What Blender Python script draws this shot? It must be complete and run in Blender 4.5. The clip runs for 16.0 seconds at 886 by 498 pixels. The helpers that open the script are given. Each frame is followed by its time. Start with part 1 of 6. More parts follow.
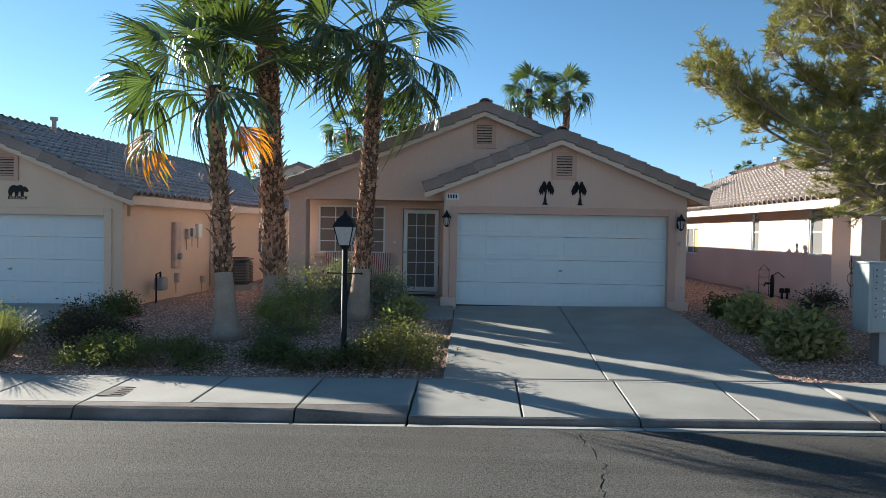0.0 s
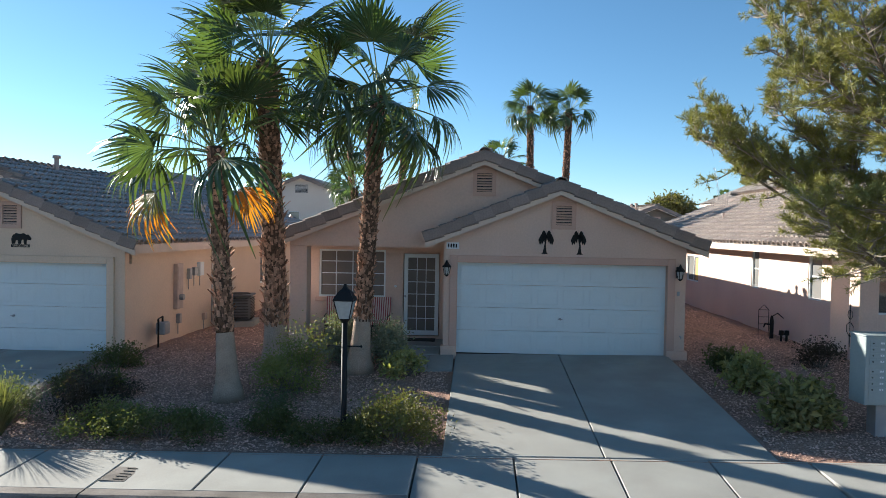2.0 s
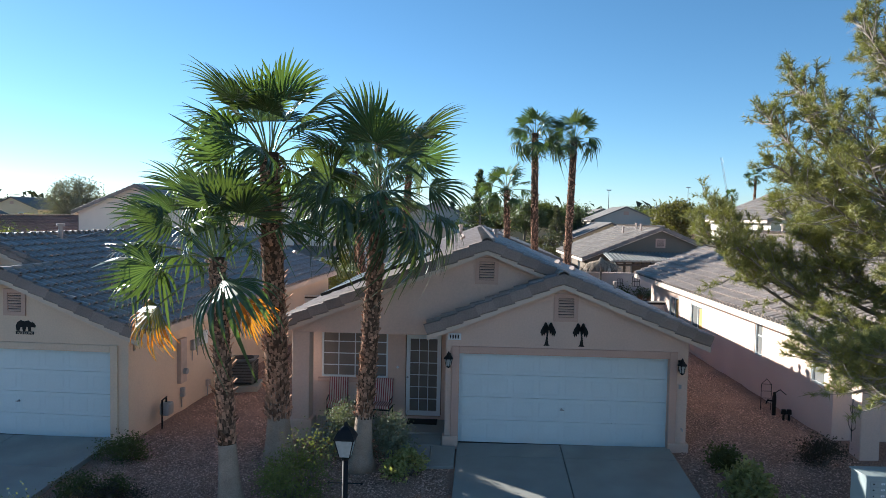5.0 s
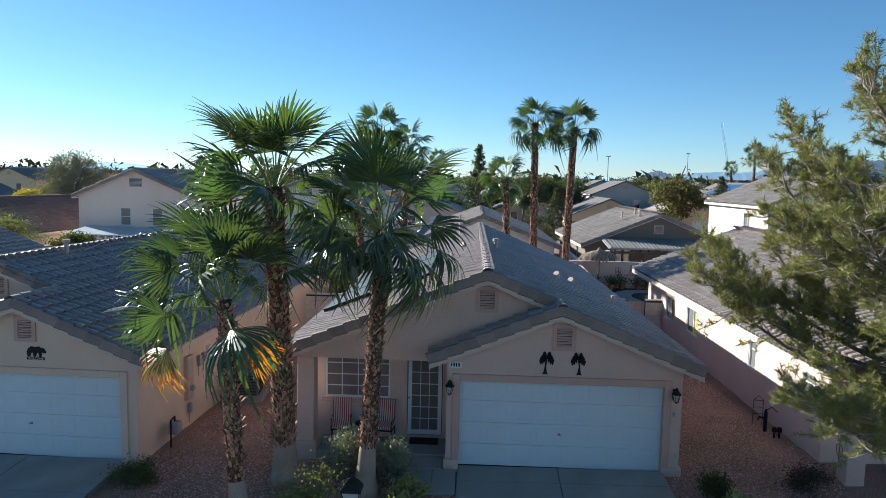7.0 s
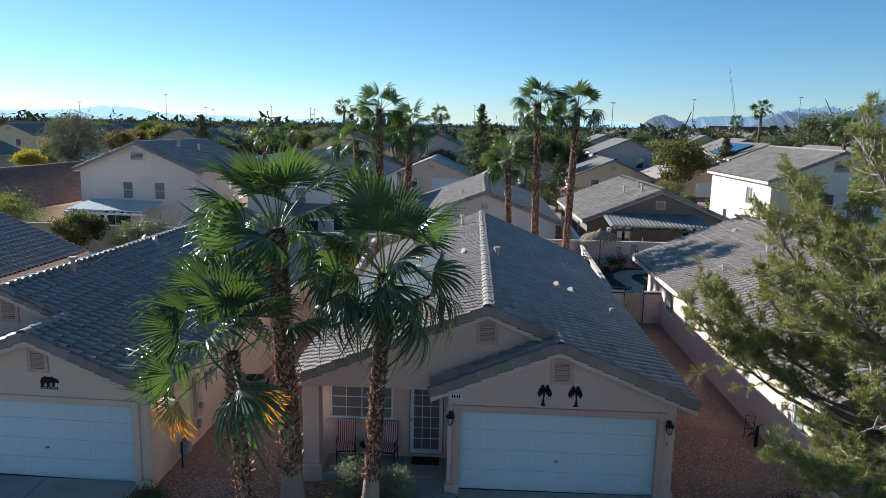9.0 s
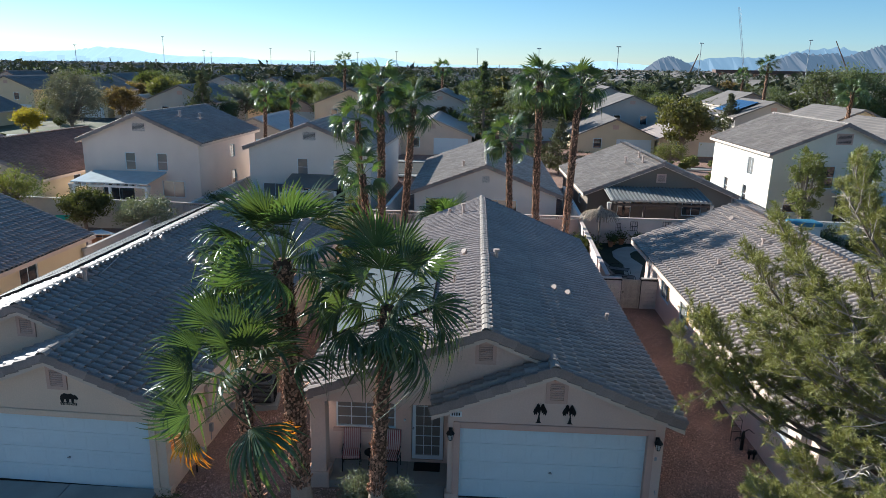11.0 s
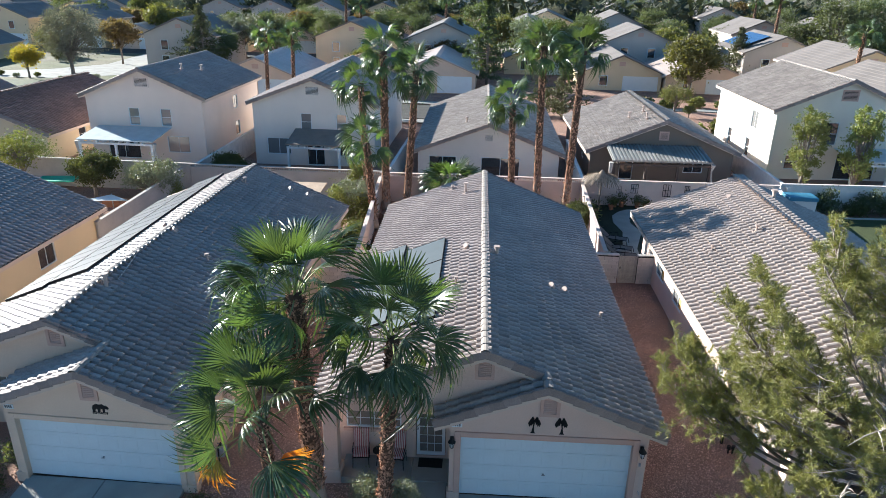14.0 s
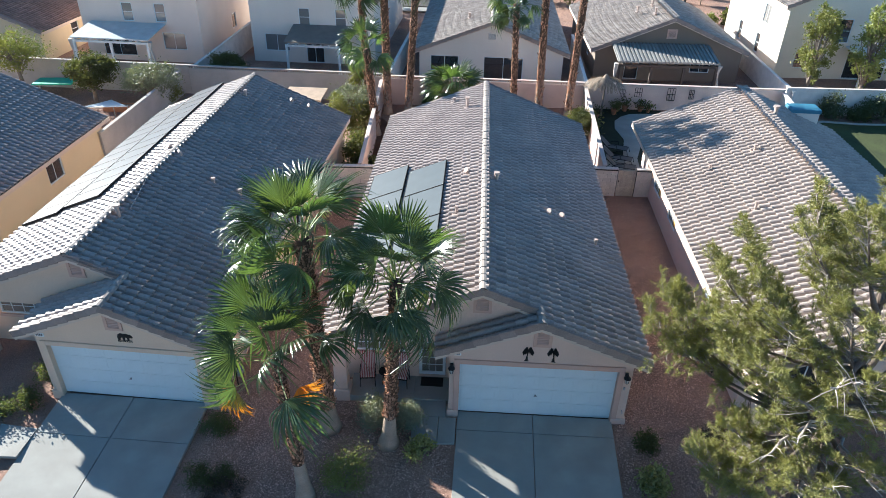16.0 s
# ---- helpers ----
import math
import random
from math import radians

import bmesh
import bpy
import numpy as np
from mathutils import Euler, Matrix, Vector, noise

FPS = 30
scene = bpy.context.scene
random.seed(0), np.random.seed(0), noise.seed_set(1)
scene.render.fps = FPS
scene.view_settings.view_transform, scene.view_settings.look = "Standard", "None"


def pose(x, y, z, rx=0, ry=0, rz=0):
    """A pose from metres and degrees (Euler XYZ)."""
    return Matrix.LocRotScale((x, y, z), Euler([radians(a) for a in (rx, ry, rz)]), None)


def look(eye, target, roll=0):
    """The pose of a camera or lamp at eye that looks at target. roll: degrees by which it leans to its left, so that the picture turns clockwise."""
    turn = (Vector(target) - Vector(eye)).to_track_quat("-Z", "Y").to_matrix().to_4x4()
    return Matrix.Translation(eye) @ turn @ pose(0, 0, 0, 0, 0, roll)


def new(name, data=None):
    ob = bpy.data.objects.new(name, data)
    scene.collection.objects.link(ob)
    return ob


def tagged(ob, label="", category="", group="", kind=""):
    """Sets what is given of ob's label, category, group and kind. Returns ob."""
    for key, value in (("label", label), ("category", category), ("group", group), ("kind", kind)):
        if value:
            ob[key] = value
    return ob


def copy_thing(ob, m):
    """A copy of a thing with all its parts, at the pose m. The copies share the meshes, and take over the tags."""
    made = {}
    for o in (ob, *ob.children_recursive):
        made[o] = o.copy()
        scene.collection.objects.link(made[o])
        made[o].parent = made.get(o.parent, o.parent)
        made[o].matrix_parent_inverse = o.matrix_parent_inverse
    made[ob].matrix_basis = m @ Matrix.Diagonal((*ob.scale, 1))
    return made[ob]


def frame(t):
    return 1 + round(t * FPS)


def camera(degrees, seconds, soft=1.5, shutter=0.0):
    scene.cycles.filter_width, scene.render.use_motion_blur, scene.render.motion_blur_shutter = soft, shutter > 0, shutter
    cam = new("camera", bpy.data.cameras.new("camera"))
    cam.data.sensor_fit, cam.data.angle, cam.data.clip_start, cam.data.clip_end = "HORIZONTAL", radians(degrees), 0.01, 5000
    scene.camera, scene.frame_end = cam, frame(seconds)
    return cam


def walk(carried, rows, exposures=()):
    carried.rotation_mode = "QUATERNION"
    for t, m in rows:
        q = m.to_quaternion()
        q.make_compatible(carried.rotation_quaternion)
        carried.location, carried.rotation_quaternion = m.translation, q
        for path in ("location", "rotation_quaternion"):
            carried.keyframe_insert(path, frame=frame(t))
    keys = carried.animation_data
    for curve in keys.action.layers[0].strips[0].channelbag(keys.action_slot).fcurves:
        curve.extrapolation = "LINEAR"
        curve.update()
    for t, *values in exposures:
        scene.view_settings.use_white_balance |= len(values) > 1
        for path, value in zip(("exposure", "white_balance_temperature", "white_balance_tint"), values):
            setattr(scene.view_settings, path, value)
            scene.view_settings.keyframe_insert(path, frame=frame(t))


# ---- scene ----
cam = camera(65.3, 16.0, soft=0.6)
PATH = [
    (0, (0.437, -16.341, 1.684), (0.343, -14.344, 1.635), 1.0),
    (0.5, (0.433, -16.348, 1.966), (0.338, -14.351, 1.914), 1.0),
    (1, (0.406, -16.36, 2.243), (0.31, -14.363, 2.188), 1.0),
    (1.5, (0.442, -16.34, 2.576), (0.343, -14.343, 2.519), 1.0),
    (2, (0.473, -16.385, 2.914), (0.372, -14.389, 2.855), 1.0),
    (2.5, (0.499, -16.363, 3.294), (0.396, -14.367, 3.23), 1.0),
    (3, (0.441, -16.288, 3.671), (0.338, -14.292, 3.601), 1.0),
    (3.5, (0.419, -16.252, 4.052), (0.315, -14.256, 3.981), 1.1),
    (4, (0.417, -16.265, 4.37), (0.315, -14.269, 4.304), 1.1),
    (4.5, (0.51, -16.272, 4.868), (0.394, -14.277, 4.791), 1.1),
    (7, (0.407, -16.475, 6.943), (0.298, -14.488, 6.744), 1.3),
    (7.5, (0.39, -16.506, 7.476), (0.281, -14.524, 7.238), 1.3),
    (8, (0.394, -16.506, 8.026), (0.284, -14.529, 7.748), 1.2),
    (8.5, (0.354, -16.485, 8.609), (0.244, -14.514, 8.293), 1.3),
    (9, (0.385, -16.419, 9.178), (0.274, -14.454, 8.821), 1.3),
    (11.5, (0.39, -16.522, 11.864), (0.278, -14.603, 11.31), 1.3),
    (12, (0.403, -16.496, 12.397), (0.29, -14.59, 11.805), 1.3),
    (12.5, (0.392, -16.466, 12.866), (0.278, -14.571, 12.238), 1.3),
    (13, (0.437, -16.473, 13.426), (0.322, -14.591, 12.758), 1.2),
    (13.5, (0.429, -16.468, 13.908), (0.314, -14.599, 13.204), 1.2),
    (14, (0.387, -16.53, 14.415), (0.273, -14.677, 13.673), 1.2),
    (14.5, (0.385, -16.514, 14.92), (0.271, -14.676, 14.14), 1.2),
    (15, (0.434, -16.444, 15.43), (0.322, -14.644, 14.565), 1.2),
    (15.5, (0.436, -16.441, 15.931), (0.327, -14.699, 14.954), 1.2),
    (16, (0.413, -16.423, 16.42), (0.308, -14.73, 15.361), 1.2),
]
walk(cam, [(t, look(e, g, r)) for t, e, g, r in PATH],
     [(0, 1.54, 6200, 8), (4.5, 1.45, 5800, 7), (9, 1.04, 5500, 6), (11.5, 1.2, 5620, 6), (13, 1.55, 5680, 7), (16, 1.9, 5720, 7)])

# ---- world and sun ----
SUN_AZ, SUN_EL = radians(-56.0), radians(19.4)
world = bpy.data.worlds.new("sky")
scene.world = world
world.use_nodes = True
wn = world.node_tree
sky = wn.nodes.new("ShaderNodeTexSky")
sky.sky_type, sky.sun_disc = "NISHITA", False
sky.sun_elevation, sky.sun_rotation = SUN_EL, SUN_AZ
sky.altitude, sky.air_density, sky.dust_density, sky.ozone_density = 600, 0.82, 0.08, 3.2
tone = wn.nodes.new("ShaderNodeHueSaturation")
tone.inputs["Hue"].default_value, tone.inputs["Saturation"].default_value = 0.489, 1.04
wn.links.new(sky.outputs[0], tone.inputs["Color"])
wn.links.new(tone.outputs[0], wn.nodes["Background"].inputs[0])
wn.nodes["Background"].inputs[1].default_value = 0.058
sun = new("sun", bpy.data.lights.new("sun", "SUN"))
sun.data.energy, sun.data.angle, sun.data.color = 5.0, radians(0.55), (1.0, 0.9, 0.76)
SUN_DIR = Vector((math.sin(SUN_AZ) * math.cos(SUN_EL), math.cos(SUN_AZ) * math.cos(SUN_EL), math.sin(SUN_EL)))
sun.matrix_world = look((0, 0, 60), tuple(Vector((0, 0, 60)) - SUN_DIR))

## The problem
Copy each line in full and exactly, omitting any picture.

## Written reply
What Blender Python script draws this shot? It must be complete and run in Blender 4.5. The clip runs for 16.0 seconds at 886 by 498 pixels. The helpers that open the script are given. Each frame is followed by its time. Start with part 1 of 6. More parts follow.
0.0 s
2.0 s
5.0 s
7.0 s
9.0 s
11.0 s
14.0 s
16.0 s
# ---- helpers ----
import math
import random
from math import radians

import bmesh
import bpy
import numpy as np
from mathutils import Euler, Matrix, Vector, noise

FPS = 30
scene = bpy.context.scene
random.seed(0), np.random.seed(0), noise.seed_set(1)
scene.render.fps = FPS
scene.view_settings.view_transform, scene.view_settings.look = "Standard", "None"


def pose(x, y, z, rx=0, ry=0, rz=0):
    """A pose from metres and degrees (Euler XYZ)."""
    return Matrix.LocRotScale((x, y, z), Euler([radians(a) for a in (rx, ry, rz)]), None)


def look(eye, target, roll=0):
    """The pose of a camera or lamp at eye that looks at target. roll: degrees by which it leans to its left, so that the picture turns clockwise."""
    turn = (Vector(target) - Vector(eye)).to_track_quat("-Z", "Y").to_matrix().to_4x4()
    return Matrix.Translation(eye) @ turn @ pose(0, 0, 0, 0, 0, roll)


def new(name, data=None):
    ob = bpy.data.objects.new(name, data)
    scene.collection.objects.link(ob)
    return ob


def tagged(ob, label="", category="", group="", kind=""):
    """Sets what is given of ob's label, category, group and kind. Returns ob."""
    for key, value in (("label", label), ("category", category), ("group", group), ("kind", kind)):
        if value:
            ob[key] = value
    return ob


def copy_thing(ob, m):
    """A copy of a thing with all its parts, at the pose m. The copies share the meshes, and take over the tags."""
    made = {}
    for o in (ob, *ob.children_recursive):
        made[o] = o.copy()
        scene.collection.objects.link(made[o])
        made[o].parent = made.get(o.parent, o.parent)
        made[o].matrix_parent_inverse = o.matrix_parent_inverse
    made[ob].matrix_basis = m @ Matrix.Diagonal((*ob.scale, 1))
    return made[ob]


def frame(t):
    return 1 + round(t * FPS)


def camera(degrees, seconds, soft=1.5, shutter=0.0):
    scene.cycles.filter_width, scene.render.use_motion_blur, scene.render.motion_blur_shutter = soft, shutter > 0, shutter
    cam = new("camera", bpy.data.cameras.new("camera"))
    cam.data.sensor_fit, cam.data.angle, cam.data.clip_start, cam.data.clip_end = "HORIZONTAL", radians(degrees), 0.01, 5000
    scene.camera, scene.frame_end = cam, frame(seconds)
    return cam


def walk(carried, rows, exposures=()):
    carried.rotation_mode = "QUATERNION"
    for t, m in rows:
        q = m.to_quaternion()
        q.make_compatible(carried.rotation_quaternion)
        carried.location, carried.rotation_quaternion = m.translation, q
        for path in ("location", "rotation_quaternion"):
            carried.keyframe_insert(path, frame=frame(t))
    keys = carried.animation_data
    for curve in keys.action.layers[0].strips[0].channelbag(keys.action_slot).fcurves:
        curve.extrapolation = "LINEAR"
        curve.update()
    for t, *values in exposures:
        scene.view_settings.use_white_balance |= len(values) > 1
        for path, value in zip(("exposure", "white_balance_temperature", "white_balance_tint"), values):
            setattr(scene.view_settings, path, value)
            scene.view_settings.keyframe_insert(path, frame=frame(t))


# ---- scene ----
cam = camera(65.3, 16.0, soft=0.6)
PATH = [
    (0, (0.437, -16.341, 1.684), (0.343, -14.344, 1.635), 1.0),
    (0.5, (0.433, -16.348, 1.966), (0.338, -14.351, 1.914), 1.0),
    (1, (0.406, -16.36, 2.243), (0.31, -14.363, 2.188), 1.0),
    (1.5, (0.442, -16.34, 2.576), (0.343, -14.343, 2.519), 1.0),
    (2, (0.473, -16.385, 2.914), (0.372, -14.389, 2.855), 1.0),
    (2.5, (0.499, -16.363, 3.294), (0.396, -14.367, 3.23), 1.0),
    (3, (0.441, -16.288, 3.671), (0.338, -14.292, 3.601), 1.0),
    (3.5, (0.419, -16.252, 4.052), (0.315, -14.256, 3.981), 1.1),
    (4, (0.417, -16.265, 4.37), (0.315, -14.269, 4.304), 1.1),
    (4.5, (0.51, -16.272, 4.868), (0.394, -14.277, 4.791), 1.1),
    (7, (0.407, -16.475, 6.943), (0.298, -14.488, 6.744), 1.3),
    (7.5, (0.39, -16.506, 7.476), (0.281, -14.524, 7.238), 1.3),
    (8, (0.394, -16.506, 8.026), (0.284, -14.529, 7.748), 1.2),
    (8.5, (0.354, -16.485, 8.609), (0.244, -14.514, 8.293), 1.3),
    (9, (0.385, -16.419, 9.178), (0.274, -14.454, 8.821), 1.3),
    (11.5, (0.39, -16.522, 11.864), (0.278, -14.603, 11.31), 1.3),
    (12, (0.403, -16.496, 12.397), (0.29, -14.59, 11.805), 1.3),
    (12.5, (0.392, -16.466, 12.866), (0.278, -14.571, 12.238), 1.3),
    (13, (0.437, -16.473, 13.426), (0.322, -14.591, 12.758), 1.2),
    (13.5, (0.429, -16.468, 13.908), (0.314, -14.599, 13.204), 1.2),
    (14, (0.387, -16.53, 14.415), (0.273, -14.677, 13.673), 1.2),
    (14.5, (0.385, -16.514, 14.92), (0.271, -14.676, 14.14), 1.2),
    (15, (0.434, -16.444, 15.43), (0.322, -14.644, 14.565), 1.2),
    (15.5, (0.436, -16.441, 15.931), (0.327, -14.699, 14.954), 1.2),
    (16, (0.413, -16.423, 16.42), (0.308, -14.73, 15.361), 1.2),
]
walk(cam, [(t, look(e, g, r)) for t, e, g, r in PATH],
     [(0, 1.54, 6200, 8), (4.5, 1.45, 5800, 7), (9, 1.04, 5500, 6), (11.5, 1.2, 5620, 6), (13, 1.55, 5680, 7), (16, 1.9, 5720, 7)])

# ---- world and sun ----
SUN_AZ, SUN_EL = radians(-56.0), radians(19.4)
world = bpy.data.worlds.new("sky")
scene.world = world
world.use_nodes = True
wn = world.node_tree
sky = wn.nodes.new("ShaderNodeTexSky")
sky.sky_type, sky.sun_disc = "NISHITA", False
sky.sun_elevation, sky.sun_rotation = SUN_EL, SUN_AZ
sky.altitude, sky.air_density, sky.dust_density, sky.ozone_density = 600, 0.82, 0.08, 3.2
tone = wn.nodes.new("ShaderNodeHueSaturation")
tone.inputs["Hue"].default_value, tone.inputs["Saturation"].default_value = 0.489, 1.04
wn.links.new(sky.outputs[0], tone.inputs["Color"])
wn.links.new(tone.outputs[0], wn.nodes["Background"].inputs[0])
wn.nodes["Background"].inputs[1].default_value = 0.058
sun = new("sun", bpy.data.lights.new("sun", "SUN"))
sun.data.energy, sun.data.angle, sun.data.color = 5.0, radians(0.55), (1.0, 0.9, 0.76)
SUN_DIR = Vector((math.sin(SUN_AZ) * math.cos(SUN_EL), math.cos(SUN_AZ) * math.cos(SUN_EL), math.sin(SUN_EL)))
sun.matrix_world = look((0, 0, 60), tuple(Vector((0, 0, 60)) - SUN_DIR))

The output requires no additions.